BR13A: Bridge: National Income Accounting
Question 1
Which of the following characteristics about Econoville could be determined based on its GDP?
A. The fact that incomes are very equally distributed in Econoville.
B. The fact that there is virtually no pollution in Econoville.
C. The fact that there are no underground or informal markets in Econoville.
D. None of the above can be determined based on Econoville’s GDP.
Hint
GDP is the value of all final goods and services produced within a nation's borders over a specified time period.
Answer
D. None of the above can be determined based on Econoville’s GDP. GDP aggregates the values of consumption, investment, net exports, and government purchases within a country. It does not capture any information regarding income distribution, living standards, and the existence or absence of an underground economy.
Question 2
Suppose Jollyland has a population of 1,000 people and a GDP of \$1 million, while Follyland has a population of 8,000 people and a GDP of \$8 million. Which country has a higher GDP per capita?
A. Both countries have the same GDP per capita.
B. There is not enough information to determine GDP per capita.
C. Jollyland
D. Follyland
Hint
GDP per capita is $\frac{GDP}{Population}$.
Answer
A. Both countries have the same GDP per capita. GDP per capita is GDP divided by the population. Since Jollyland has a GDP per capita of $\frac{\$1,000,000}{1,000} = \$1{,}000$, and Follyland has a GDP per capita of $\frac{\$8,000,000}{8,000} = \$1{,}000$, both countries have the same GDP per capita.
Question 3
Suppose one has data for the following categories: net interest, government spending, corporate profits, net exports, gross private domestic investment, rental income, and personal consumption expenditures. Which measure of GDP can be calculated?

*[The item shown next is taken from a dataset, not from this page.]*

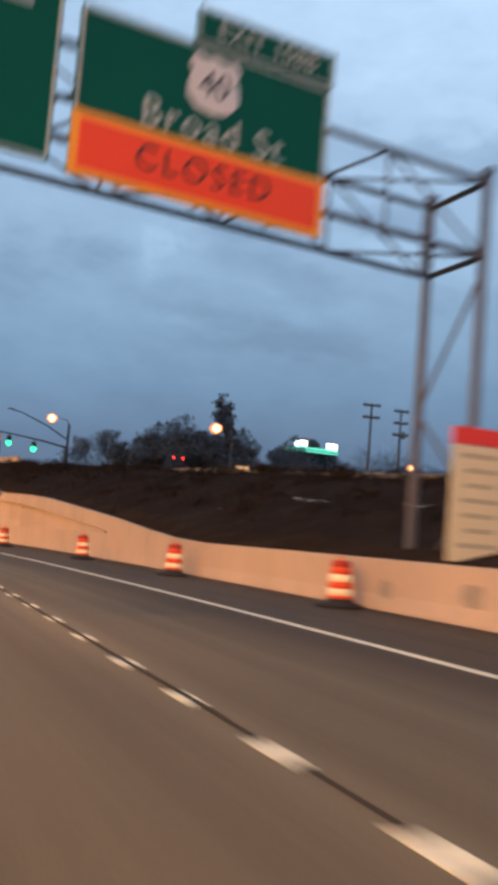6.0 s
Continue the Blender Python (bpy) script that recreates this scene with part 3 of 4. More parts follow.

A. GDP using both approaches.
B. GDP using the expenditures approach.
C. GDP using the income approach.
D. There is not enough information to calculate GDP using either approach.
Hint
The expenditure approach to GDP sums consumption, investment, government spending, and net exports to quantify the size of an economy. The income approach to GDP sums earnings from various sources (income, rent, profits) to measure an economy's size. The two approaches give the same value due to the circular flow of the economy.
Answer
B. GDP using the expenditures approach. The components given in the problems allow one to measure GDP using the expenditure approach (Y = C + I + G + NX). Values for net interest, corporate profits and rental income will not be used in this calculation.
Question 4
Suppose that GDP is \$50 million in 2015 but falls to \$48 million in 2016, and that no changes in personal consumption expenditures, gross private domestic investment, and government spending are recorded. What must have happened to net exports to cause this change?
A. From 2015 to 2016, the difference between exports and imports must have risen by \$2 million.
B. From 2015 to 2016, both imports and exports must have fallen by \$2 million.
C. From 2015 to 2016, both imports and exports must have risen by \$2 million.
D. From 2015 to 2016, the difference between exports and imports must have fallen by \$2 million.
Hint
The equation for GDP is Y = C + I + G + (X - M).
Answer
D. From 2015 to 2016, the difference between exports and imports must have fallen by \$2 million. The equation for GDP is Y = C + I + G + (X - M).
If the difference between exports and imports decreases by \$2 million, then GDP will decrease by \$2 million as well.
Question 5
If C = \$1,000, I = \$500, G = \$800, X = \$400, and M = \$600, what is the value of GDP?
A. \$2,100
B. \$3,300
C. \$2,300
D. \$2,500
Hint
GDP = C + I + G + NX. Where NX (net exports) is equal to the value of exports minus the value of imports.
Answer
A. \$2,100 GDP = \$1,000 + \$500 + \$800 + (-200) = \$2,100.